Goal:
Provide the number of lines containing the word "scene", and nothing else.

Collected data
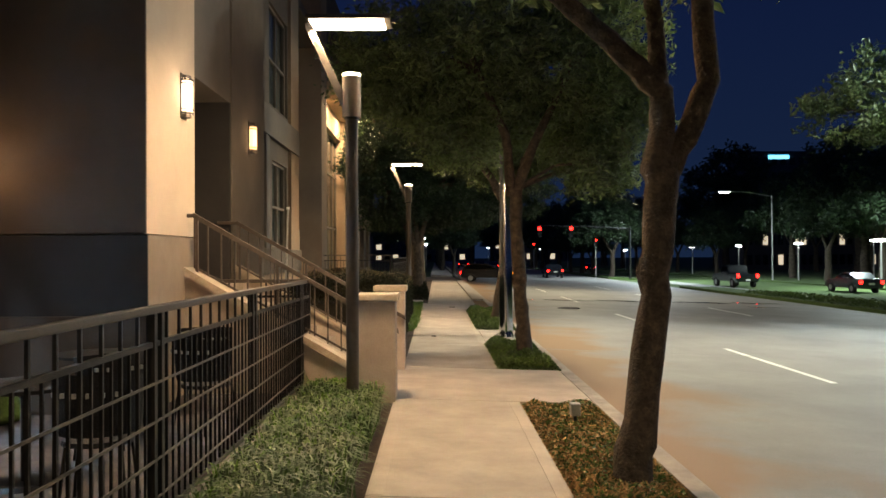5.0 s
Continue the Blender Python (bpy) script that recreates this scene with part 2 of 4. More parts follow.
def road_mat():
    m = mat("worn_concrete_road", (0.25, 0.25, 0.235), (0.18, 0.178, 0.168), rough=0.62, scale=0.45, fine=60, bump=0.12)
    n, l = m.node_tree.nodes, m.node_tree.links
    p = n["Principled BSDF"]
    src = p.inputs["Base Color"].links[0].from_socket
    t = n.new("ShaderNodeTexCoord")
    sx = n.new("ShaderNodeSeparateXYZ")
    l.new(t.outputs["Object"], sx.inputs[0])
    st = n.new("ShaderNodeTexNoise")
    st.inputs["Scale"].default_value = 0.42
    st.inputs["Detail"].default_value = 5
    l.new(t.outputs["Object"], st.inputs["Vector"])
    mr = n.new("ShaderNodeMapRange")
    mr.inputs["From Min"].default_value, mr.inputs["From Max"].default_value = 6.8, 2.5
    l.new(sx.outputs["X"], mr.inputs["Value"])
    mu = n.new("ShaderNodeMath")
    mu.operation = "MULTIPLY"
    l.new(mr.outputs[0], mu.inputs[0])
    l.new(st.outputs["Fac"], mu.inputs[1])
    rp = n.new("ShaderNodeValToRGB")
    rp.color_ramp.elements[0].position, rp.color_ramp.elements[1].position = 0.27, 0.41
    l.new(mu.outputs[0], rp.inputs[0])
    mx = n.new("ShaderNodeMix")
    mx.data_type = "RGBA"
    mx.inputs["B"].default_value = (0.23, 0.135, 0.062, 1)
    sc = n.new("ShaderNodeMath")
    sc.operation = "MULTIPLY"
    sc.inputs[1].default_value = 0.92
    l.new(rp.outputs[0], sc.inputs[0])
    l.new(sc.outputs[0], mx.inputs["Factor"])
    l.new(src, mx.inputs["A"])
    l.new(mx.outputs["Result"], p.inputs["Base Color"])
    return m


M_ROAD = road_mat()

# ---------- mesh helpers ----------


def finish(name, bm, material, smooth=False):
    me = bpy.data.meshes.new(name)
    bm.to_mesh(me)
    bm.free()
    me.materials.append(material)
    if smooth:
        for p in me.polygons:
            p.use_smooth = True
    return new(name, me)


def part(name, bm, material, parent=None, label="", smooth=False):
    ob = finish(name, bm, material, smooth)
    if parent is not None:
        ob.parent = parent
    if label:
        ob["label"] = label
    return ob


def empty(name, x=0, y=0, z=0, rz=0):
    ob = new(name)
    ob.matrix_world = pose(x, y, z, 0, 0, rz)
    return ob


def box(bm, x0, x1, y0, y1, z0, z1, bevel=0.0):
    r = bmesh.ops.create_cube(bm, size=1)
    vs = r["verts"]
    for v in vs:
        v.co = Vector((x0 + (v.co.x + 0.5) * (x1 - x0), y0 + (v.co.y + 0.5) * (y1 - y0), z0 + (v.co.z + 0.5) * (z1 - z0)))
    if bevel:
        es = list({e for v in vs for e in v.link_edges})
        bmesh.ops.bevel(bm, geom=es, offset=bevel, segments=2, affect="EDGES", profile=0.6)
    return bm


def bx(x0, x1, y0, y1, z0, z1, bevel=0.0):
    return box(bmesh.new(), x0, x1, y0, y1, z0, z1, bevel)


def tube(bm, pts, radii, seg=8, caps=True):
    rings = []
    pts = [Vector(p) for p in pts]
    if not hasattr(radii, "__len__"):
        radii = [radii] * len(pts)
    for i, p in enumerate(pts):
        d = (pts[min(i + 1, len(pts) - 1)] - pts[max(i - 1, 0)]).normalized()
        a = Vector((0, 1, 0)) if abs(d.y) < 0.9 else Vector((1, 0, 0))
        u = d.cross(a).normalized()
        w = d.cross(u)
        rings.append([bm.verts.new(p + (u * math.cos(k * 2 * math.pi / seg) + w * math.sin(k * 2 * math.pi / seg)) * radii[i]) for k in range(seg)])
    for a, b in zip(rings, rings[1:]):
        for k in range(seg):
            bm.faces.new((a[k], a[(k + 1) % seg], b[(k + 1) % seg], b[k]))
    if caps:
        for cap in (bm.faces.new(rings[0][::-1]), bm.faces.new(rings[-1])):
            for e in cap.edges:
                e.smooth = False
    bmesh.ops.recalc_face_normals(bm, faces=bm.faces[:])
    return bm


def tb(pts, radii, seg=8):
    return tube(bmesh.new(), pts, radii, seg)


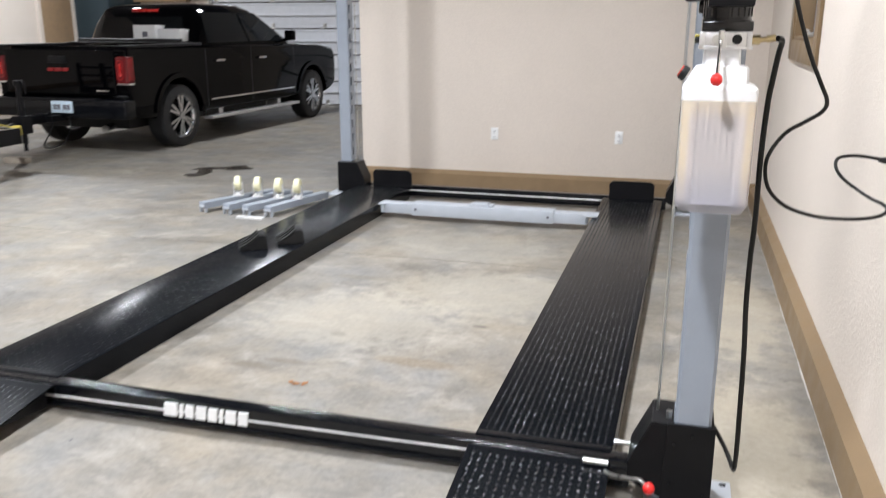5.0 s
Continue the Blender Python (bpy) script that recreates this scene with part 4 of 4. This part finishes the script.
for sx in (-1, 1):
    for y in (-0.75, 0.05):
        wt = part("wheel", lathe(B(), ((0.17, -0.09), (0.28, -0.095), (0.31, -0.07), (0.315, 0), (0.31, 0.07), (0.28, 0.095), (0.17, 0.09)), (sx * 0.80, y, 0.315), "x", 30), M_TYRE, trl)
        part("rim", rod(B(), (sx * 0.74, y, 0.315), (sx * 0.87, y, 0.315), 0.175, 24), M_STEEL, wt)
ax = B()
rod(ax, (-0.8, -0.75, 0.315), (0.8, -0.75, 0.315), 0.035)
rod(ax, (-0.8, 0.05, 0.315), (0.8, 0.05, 0.315), 0.035)
box(ax, -0.55, -0.45, -1.0, 0.3, 0.32, DZ - 0.14)
box(ax, 0.45, 0.55, -1.0, 0.3, 0.32, DZ - 0.14)
part("axle", ax, M_BLACKM, trl)
for k in range(3):
    part("reflector_tape", box(B(), DW, DW + 0.004, 0.10 + k * 0.30, 0.36 + k * 0.30, DZ - 0.145, DZ - 0.095, 0.001), M_TAPE, trl, "worn red reflective tape")
strap = B()
tube(strap, [(-0.75, 1.0, DZ + 0.36), (-0.1, 1.5, DZ + 0.22), (0.85, 1.98, DZ + 0.03), (DW + 0.005, 2.0, DZ - 0.06)], 0.006, 6, 4)
sp = part("tie_strap", strap, M_STRAP, trl, "yellow tie-down strap")
part("ratchet", box(B(), 0.93, 1.02, 1.98, 2.025, DZ - 0.07, DZ + 0.03, 0.008), M_STRAP, sp)
part("safety_chain", tube(B(), [(0.18, 3.47, 0.46), (0.30, 3.22, 0.30), (0.40, 3.0, 0.20), (0.52, 2.95, 0.17), (0.60, 3.1, 0.22), (0.52, 3.32, 0.36), (0.26, 3.62, 0.45)], 0.008, 8), M_BLACKM, trl, "dark safety chain")
bag = thing("wood_block", (-6.2, 6.45, 0.0), "pale wood block on the floor under the trailer", "wood block")
part("block", box(B(), -0.10, 0.20, -0.05, 0.05, 0.0, 0.06, 0.006), M_WOOD, bag)
rmp = thing("loading_ramp", (-6.5, 2.6, DZ + 0.0), "black steel loading ramp leaning on the trailer deck", "ramp")
lr = B()
for y in (0.0, 0.55):
    tube(lr, [(-0.6, y, 0.03), (0.35, y + 0.5, 0.42)], 0.03, 8, 1)
for k in range(5):
    t = k / 4
    tube(lr, [(-0.6 + 0.95 * t, 0.5 * t, 0.03 + 0.39 * t), (-0.6 + 0.95 * t, 0.55 + 0.5 * t, 0.03 + 0.39 * t)], 0.02, 8, 1)
part("frame", lr, M_BLACKM, rmp)

# ---- against the far and west walls ----
for y0, y1 in ((7.6, 8.6), (11.93, 12.75)):
    d = thing("door_1" if y0 < 9 else "door_2", (WEST, (y0 + y1) / 2, 0), "plain brown door in a beige frame", "door")
    d["kind"] = "structure"
    h = (y1 - y0) / 2
    leaf = part("door_leaf", box(B(), 0.002, 0.045, -h, h, 0.01, 2.10, 0.004), M_CARD, d)
    part("door_knob", ball(B(), (0.085, -h + 0.08, 1.0), 0.03), M_STEEL, leaf)
    for a, b2 in ((-h - 0.09, -h), (h, h + 0.09)):
        part("door_frame", box(B(), 0.001, 0.06, a, b2, 0, 2.19, 0.004), M_WALL, d)
    part("door_frame", box(B(), 0.001, 0.06, -h, h, 2.10, 2.19, 0.004), M_WALL, d)
cabn = thing("steel_cabinet", (-9.94, 13.26, 0), "dark teal steel cabinet against the wall", "cabinet")
part("carcass", box(B(), -0.45, 0.35, -0.42, 0.6, 0.05, 2.35, 0.01), M_TEAL, cabn)
for y in (-0.41, 0.095):
    part("door", box(B(), 0.352, 0.372, y, y + 0.495, 0.08, 2.32, 0.006), M_TEAL, cabn)
for y in (-0.34, 0.5):
    part("foot", box(B(), -0.4, 0.3, y - 0.04, y + 0.04, 0, 0.05), M_TEAL, cabn)
shf = thing("wooden_shelf", (-8.95, FAR, 1.98), "brown wooden wall shelf board", "shelf")
part("board", box(B(), -0.60, 0.62, -0.30, -0.001, 0.20, 0.235, 0.004), M_CARD, shf)
part("front", box(B(), -0.60, 0.62, -0.305, -0.28, 0.0, 0.20, 0.004), M_CARD, shf)
for x in (-0.5, 0.5):
    part("bracket", box(B(), x - 0.02, x + 0.02, -0.28, -0.001, 0.0, 0.20, 0.003), M_CARD, shf)
reel = thing("hose_reel", (-8.22, FAR - 0.001, 2.33), "dark red hose reel on the wall", "hose reel")
rb = B()
lathe(rb, ((0.20, -0.28), (0.20, -0.24), (0.09, -0.23), (0.09, -0.09), (0.20, -0.08), (0.20, -0.04)), (0, 0, 0), "y", 26)
part("drum", rb, plain("dark red paint", (0.10, 0.02, 0.015), 0.4), reel)
part("bracket", box(B(), -0.05, 0.05, -0.10, 0.0, -0.20, 0.20, 0.006), M_BLACKM, reel)

for jx0, jx1, jy0, jy1 in ((-9.9, -1.72, 3.85, 3.854), (-1.14, 0.58, 3.85, 3.854), (-1.978, -1.974, -6.0, 1.12)):
    solid("floor_joint", box(B(), jx0, jx1, jy0, jy1, -0.001, 0.0012), M_JOINT, "thin saw-cut joint in the concrete", "joint", smooth=0)

# ---- marks and litter on the floor ----
def blot(name, pts, material, label, z=0.0015):
    bm = B()
    line = glide(pts + [pts[0]], 6)[:-1]
    top = [bm.verts.new((p.x + noise.noise(p * 11) * 0.06, p.y + noise.noise(p * 9 + Vector((3, 1, 0))) * 0.06, z)) for p in line]
    bm.faces.new(top)
    bmesh.ops.recalc_face_normals(bm, faces=bm.faces[:])
    if bm.faces[:][0].normal.z < 0:
        bmesh.ops.reverse_faces(bm, faces=bm.faces[:])
    return solid(name, bm, material, label, "stain", smooth=0)


blot("floor_stain", [(-3.95, 6.59, 0), (-3.85, 6.81, 0), (-3.66, 6.83, 0), (-3.50, 6.95, 0), (-3.33, 6.79, 0), (-3.50, 6.67, 0), (-3.68, 6.65, 0), (-3.60, 6.41, 0), (-3.69, 6.17, 0), (-3.83, 6.25, 0), (-3.79, 6.49, 0)], M_WET, "dark wet oil stain on the concrete")
sc = B()
rnd = random.Random(4)


def bead(bm, a, b, n, wide, high, gaps=0.0):
    """Dried, lumpy ridge on the slab, broken where gaps says."""
    a, b = Vector(a), Vector(b)
    d = (b - a).normalized()
    j = Vector((d.y, -d.x))
    prev = None
    for k in range(n + 1):
        c = a.lerp(b, k / n) + j * (0.005 * noise.noise(Vector((k * 0.11, 2.0, a.x * 9))) + 0.0012 * rnd.uniform(-1, 1))
        w_ = wide * (0.55 + 0.9 * abs(noise.noise(Vector((k * 0.37, a.y * 5, 0)))))
        if rnd.random() < gaps:
            prev = None
            continue
        row = [bm.verts.new((c.x + j.x * u * w_, c.y + j.y * u * w_, z)) for u, z in ((-1, 0.0004), (-0.5, high), (0.5, high * 0.9), (1, 0.0004))]
        if prev:
            for i in range(3):
                bm.faces.new((prev[i], prev[i + 1], row[i + 1], row[i]))
        prev = row


bead(sc, (-0.036, -0.306), (0.262, 0.036), 110, 0.0075, 0.003)
bead(sc, (-0.44, -0.262), (-0.385, -0.245), 22, 0.004, 0.001, 0.1)
bead(sc, (-0.385, -0.245), (-0.375, -0.285), 18, 0.004, 0.001, 0.1)
bead(sc, (-0.375, -0.285), (-0.335, -0.262), 18, 0.004, 0.001, 0.15)
bead(sc, (-0.335, -0.262), (-0.345, -0.31), 18, 0.004, 0.001, 0.15)
bead(sc, (0.000, -0.295), (0.100, -0.155), 40, 0.008, 0.0015, 0.25)
bead(sc, (0.030, -0.275), (0.080, -0.225), 24, 0.010, 0.0015, 0.3)
bead(sc, (0.335, -0.008), (0.405, 0.070), 40, 0.003, 0.0012, 0.35)
bmesh.ops.recalc_face_normals(sc, faces=sc.faces[:])
solid("floor_streak", sc, M_STREAK, "white dried streak on the concrete", "stain", smooth=0)
lf = thing("dry_leaf", (-0.34, 1.757, 0.0), "small crumpled brown leaf on the concrete", "leaf")
for k, (dx, dy, r) in enumerate(((0, 0, 20), (0.035, 0.012, 70), (-0.03, 0.008, -30))):
    bm = B()
    a = radians(r)
    pts = [(-0.022, 0, 0.001), (-0.006, 0.012, 0.008), (0.018, 0.004, 0.003), (0.024, 0, 0.010), (0.004, -0.012, 0.006)]
    vs = [bm.verts.new((dx + x * math.cos(a) - y * math.sin(a), dy + x * math.sin(a) + y * math.cos(a), z + 0.001)) for x, y, z in pts]
    vd = [bm.verts.new((v.co.x, v.co.y, v.co.z - 0.001)) for v in vs]
    bm.faces.new(vs)
    bm.faces.new(vd[::-1])
    for i in range(5):
        bm.faces.new((vs[i], vd[i], vd[(i + 1) % 5], vs[(i + 1) % 5]))
    bmesh.ops.recalc_face_normals(bm, faces=bm.faces[:])
    part("fragment", bm, M_LEAF, lf)

# pale dust line where slab and baseboard meet
dl = B()
rnd = random.Random(9)
n, xa = 240, EAST - 0.0645
near, away = [], []
for k in range(n + 1):
    y = -2.0 + 8.4 * k / n
    wd = 0.001 + 0.009 * max(0.0, noise.noise(Vector((0.3, y * 2.2, 0)))) + 0.0025 * rnd.random()
    near.append(dl.verts.new((xa, y, 0.0016)))
    away.append(dl.verts.new((xa - wd, y, 0.0016)))
for k in range(n):
    dl.faces.new((near[k], near[k + 1], away[k + 1], away[k]))
bmesh.ops.recalc_face_normals(dl, faces=dl.faces[:])
solid("floor_dust_line", dl, M_STREAK, "pale dust line along the baseboard", "dust", smooth=0)

# small crumbs scattered on the slab
rnd = random.Random(21)
for k in range(16):
    x, y = rnd.uniform(-1.6, 1.5), rnd.uniform(-0.4, 1.1)
    if 0.5 < x < 1.15 and y > 0.4 or x < -1.05 and y > 0.4:
        continue
    cr = ball(B(), (0, 0, 0.002), rnd.uniform(0.002, 0.0045), 6, (1.3, 1, 0.6))
    bit = solid("crumb", cr, M_STREAK if k % 3 else M_INK, "tiny crumb of grit on the concrete", "grit", kind="", smooth=0, group="crumbs on the floor")
    bit.location = (x, y, 0)
cp = ball(B(), (0, 0, 0.003), 0.008, 10, (1.2, 1, 0.4))
solid("plaster_chip", cp, M_STREAK, "white plaster chip on the concrete", "chip", kind="", smooth=0).location = (1.345, 0.735, 0)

Complete answer:
2